WHAT THIS TASK INVOLVES
Please output exactly the lines of the material from the first through the line containing "scene = bpy.context.scene", and nothing more.

═══ DATA ═══

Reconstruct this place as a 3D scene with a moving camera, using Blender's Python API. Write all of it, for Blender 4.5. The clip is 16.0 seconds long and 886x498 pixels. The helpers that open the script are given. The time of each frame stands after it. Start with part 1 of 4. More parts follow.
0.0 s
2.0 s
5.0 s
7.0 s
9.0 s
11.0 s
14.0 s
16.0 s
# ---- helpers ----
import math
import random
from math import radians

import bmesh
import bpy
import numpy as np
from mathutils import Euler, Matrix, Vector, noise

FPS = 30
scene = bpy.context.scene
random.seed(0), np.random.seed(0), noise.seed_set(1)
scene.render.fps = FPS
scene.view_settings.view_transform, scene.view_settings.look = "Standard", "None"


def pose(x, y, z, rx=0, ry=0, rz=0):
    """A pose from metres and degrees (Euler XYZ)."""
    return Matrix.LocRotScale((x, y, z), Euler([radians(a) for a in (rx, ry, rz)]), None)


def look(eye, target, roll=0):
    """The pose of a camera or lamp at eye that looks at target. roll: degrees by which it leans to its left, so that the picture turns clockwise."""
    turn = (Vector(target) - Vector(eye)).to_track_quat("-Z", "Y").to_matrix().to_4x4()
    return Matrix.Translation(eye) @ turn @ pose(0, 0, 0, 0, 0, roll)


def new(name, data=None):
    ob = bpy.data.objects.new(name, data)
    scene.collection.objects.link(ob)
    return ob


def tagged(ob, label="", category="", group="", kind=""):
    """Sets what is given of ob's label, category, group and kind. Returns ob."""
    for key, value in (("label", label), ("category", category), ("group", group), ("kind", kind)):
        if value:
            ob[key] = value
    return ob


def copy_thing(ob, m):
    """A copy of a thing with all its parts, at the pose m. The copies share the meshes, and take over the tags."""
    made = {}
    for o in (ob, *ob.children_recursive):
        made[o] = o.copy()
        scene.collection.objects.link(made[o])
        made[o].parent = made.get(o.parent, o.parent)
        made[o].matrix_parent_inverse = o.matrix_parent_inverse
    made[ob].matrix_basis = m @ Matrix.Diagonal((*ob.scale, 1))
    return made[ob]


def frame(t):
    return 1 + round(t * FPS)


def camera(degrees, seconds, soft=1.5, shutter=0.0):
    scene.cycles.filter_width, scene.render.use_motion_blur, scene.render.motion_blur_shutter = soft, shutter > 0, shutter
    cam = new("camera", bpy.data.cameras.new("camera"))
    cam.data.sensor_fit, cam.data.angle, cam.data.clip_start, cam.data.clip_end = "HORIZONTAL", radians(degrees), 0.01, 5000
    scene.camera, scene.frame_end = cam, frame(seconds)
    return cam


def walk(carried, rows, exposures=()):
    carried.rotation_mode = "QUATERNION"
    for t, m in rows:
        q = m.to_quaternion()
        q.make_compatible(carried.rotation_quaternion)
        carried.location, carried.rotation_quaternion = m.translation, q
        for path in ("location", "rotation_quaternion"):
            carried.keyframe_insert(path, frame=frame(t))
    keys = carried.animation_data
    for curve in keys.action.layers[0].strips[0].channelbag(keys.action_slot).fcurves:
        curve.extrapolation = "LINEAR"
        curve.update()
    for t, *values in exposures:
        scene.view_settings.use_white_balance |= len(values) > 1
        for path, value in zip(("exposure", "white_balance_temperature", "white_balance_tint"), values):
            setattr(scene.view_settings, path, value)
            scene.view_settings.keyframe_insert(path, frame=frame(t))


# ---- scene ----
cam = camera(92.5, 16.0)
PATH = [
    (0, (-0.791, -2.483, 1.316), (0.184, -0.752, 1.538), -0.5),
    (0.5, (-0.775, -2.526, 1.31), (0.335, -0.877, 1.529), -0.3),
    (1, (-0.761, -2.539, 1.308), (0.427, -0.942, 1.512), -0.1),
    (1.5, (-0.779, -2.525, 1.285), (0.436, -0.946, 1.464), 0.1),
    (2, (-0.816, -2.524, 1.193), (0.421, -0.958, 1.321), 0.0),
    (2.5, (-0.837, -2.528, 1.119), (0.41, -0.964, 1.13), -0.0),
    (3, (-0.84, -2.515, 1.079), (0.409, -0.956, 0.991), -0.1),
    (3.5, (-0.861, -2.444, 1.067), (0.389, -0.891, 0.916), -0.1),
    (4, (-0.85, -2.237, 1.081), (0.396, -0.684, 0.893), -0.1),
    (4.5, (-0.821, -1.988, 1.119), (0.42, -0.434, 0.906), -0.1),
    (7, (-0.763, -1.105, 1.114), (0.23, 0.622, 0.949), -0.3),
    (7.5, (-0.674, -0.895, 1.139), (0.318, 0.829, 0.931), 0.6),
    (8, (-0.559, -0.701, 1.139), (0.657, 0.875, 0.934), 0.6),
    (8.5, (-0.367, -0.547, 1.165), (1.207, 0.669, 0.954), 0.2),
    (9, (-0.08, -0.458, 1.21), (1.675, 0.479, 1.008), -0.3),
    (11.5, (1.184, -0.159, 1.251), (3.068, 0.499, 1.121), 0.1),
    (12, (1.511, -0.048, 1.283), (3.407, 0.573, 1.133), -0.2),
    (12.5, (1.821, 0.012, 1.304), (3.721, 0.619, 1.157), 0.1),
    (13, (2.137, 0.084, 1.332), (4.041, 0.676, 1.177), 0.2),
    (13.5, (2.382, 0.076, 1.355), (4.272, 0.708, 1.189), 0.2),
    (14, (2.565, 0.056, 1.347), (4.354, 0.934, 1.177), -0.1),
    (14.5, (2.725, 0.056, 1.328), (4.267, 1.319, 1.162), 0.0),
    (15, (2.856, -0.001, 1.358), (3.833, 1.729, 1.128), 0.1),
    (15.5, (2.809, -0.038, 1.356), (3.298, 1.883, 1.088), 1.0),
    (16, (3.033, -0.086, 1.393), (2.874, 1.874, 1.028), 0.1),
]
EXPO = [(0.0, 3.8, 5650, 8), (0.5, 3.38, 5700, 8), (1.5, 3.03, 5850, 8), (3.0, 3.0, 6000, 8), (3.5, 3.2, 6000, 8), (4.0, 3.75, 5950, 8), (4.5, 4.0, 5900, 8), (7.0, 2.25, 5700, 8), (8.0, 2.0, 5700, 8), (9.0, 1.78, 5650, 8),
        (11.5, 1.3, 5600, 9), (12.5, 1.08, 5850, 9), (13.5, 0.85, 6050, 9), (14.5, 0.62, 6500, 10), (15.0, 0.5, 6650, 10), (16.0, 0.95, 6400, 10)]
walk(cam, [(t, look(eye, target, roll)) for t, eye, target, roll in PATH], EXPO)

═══

SOLUTION TO THIS EXERCISE
Reconstruct this place as a 3D scene with a moving camera, using Blender's Python API. Write all of it, for Blender 4.5. The clip is 16.0 seconds long and 886x498 pixels. The helpers that open the script are given. The time of each frame stands after it. Start with part 1 of 4. More parts follow.
0.0 s
2.0 s
5.0 s
7.0 s
9.0 s
11.0 s
14.0 s
16.0 s
# ---- helpers ----
import math
import random
from math import radians

import bmesh
import bpy
import numpy as np
from mathutils import Euler, Matrix, Vector, noise

FPS = 30
scene = bpy.context.scene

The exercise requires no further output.